→ What to do
Can you write out all the lines word for word, with no pictures?

→ Data provided
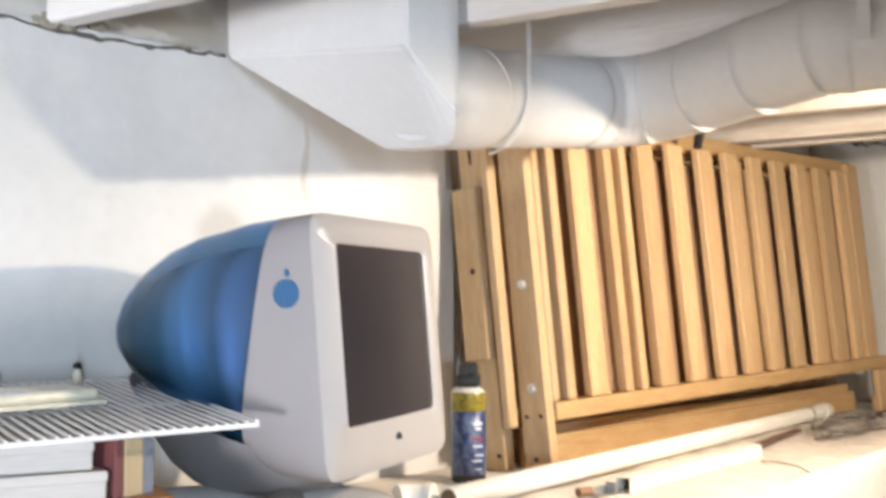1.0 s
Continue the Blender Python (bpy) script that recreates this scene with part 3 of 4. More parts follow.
def build_bed_frames():
    """Slatted bed frame panels stood on edge, leaning back in the alcove. Local x along, z up the panel, y back."""
    bolt = mat("dull_bolt", (0.62, 0.62, 0.60), 0.35, 0.6)
    hole = mat("bolt_hole", (0.05, 0.03, 0.02), 0.8)
    m1, m2 = pose(2.124, 1.565, LEDGE - 0.004, -5.5, -1.0, 0), pose(2.108, 1.666, LEDGE - 0.004, -6.0, 0, 0)
    length, height = 1.865, 0.785

    def fix(thing, m, kind, bm, x, y, z, material, label=""):
        ob = part(kind, bm, material, thing, label)
        ob.matrix_world = m @ pose(x, y, z, 0, -90, 0)

    # the front panel: flat slats, a few square battens between them, a rail before their feet, a rail behind their heads
    fr = base("slatted_bed_frame", m1, "varnished pine slatted bed frame panel leaning in the alcove", "bed frame", "bed frame panels")
    part("post", box_bm(0, 0.026, -0.006, 0.062, 0.0, height, 0.003), pine, fr)
    part("post", box_bm(length - 0.082, length - 0.004, 0.020, 0.048, 0.0, height - 0.012, 0.004), pine, fr)
    part("bottom_rail", box_bm(0.0275, length + 0.002, -0.014, 0.019, 0.106, 0.143, 0.004), pine_long, fr)
    part("top_rail", box_bm(0.0275, length + 0.002, 0.0405, 0.062, height - 0.052, height, 0.004), pine_long, fr)
    slats = [(2.298 + 0.1452 * k, 0.066) for k in range(11) if k != 1] + [(3.832, 0.074)]
    battens = [(2.158, 0.018), (2.212, 0.029), (2.437, 0.030), (2.504, 0.026)]
    part("second_rail", box_bm(0.0275, length - 0.02, 0.0405, 0.056, 0.100, 0.146, 0.003), pine_long, fr)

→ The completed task
1.0 s
Continue the Blender Python (bpy) script that recreates this scene with part 3 of 4. More parts follow.
def build_bed_frames():
    """Slatted bed frame panels stood on edge, leaning back in the alcove. Local x along, z up the panel, y back."""
    bolt = mat("dull_bolt", (0.62, 0.62, 0.60), 0.35, 0.6)
    hole = mat("bolt_hole", (0.05, 0.03, 0.02), 0.8)
    m1, m2 = pose(2.124, 1.565, LEDGE - 0.004, -5.5, -1.0, 0), pose(2.108, 1.666, LEDGE - 0.004, -6.0, 0, 0)
    length, height = 1.865, 0.785

    def fix(thing, m, kind, bm, x, y, z, material, label=""):
        ob = part(kind, bm, material, thing, label)
        ob.matrix_world = m @ pose(x, y, z, 0, -90, 0)

    # the front panel: flat slats, a few square battens between them, a rail before their feet, a rail behind their heads
    fr = base("slatted_bed_frame", m1, "varnished pine slatted bed frame panel leaning in the alcove", "bed frame", "bed frame panels")
    part("post", box_bm(0, 0.026, -0.006, 0.062, 0.0, height, 0.003), pine, fr)
    part("post", box_bm(length - 0.082, length - 0.004, 0.020, 0.048, 0.0, height - 0.012, 0.004), pine, fr)
    part("bottom_rail", box_bm(0.0275, length + 0.002, -0.014, 0.019, 0.106, 0.143, 0.004), pine_long, fr)
    part("top_rail", box_bm(0.0275, length + 0.002, 0.0405, 0.062, height - 0.052, height, 0.004), pine_long, fr)
    slats = [(2.298 + 0.1452 * k, 0.066) for k in range(11) if k != 1] + [(3.832, 0.074)]
    battens = [(2.158, 0.018), (2.212, 0.029), (2.437, 0.030), (2.504, 0.026)]
    part("second_rail", box_bm(0.0275, length - 0.02, 0.0405, 0.056, 0.100, 0.146, 0.003), pine_long, fr)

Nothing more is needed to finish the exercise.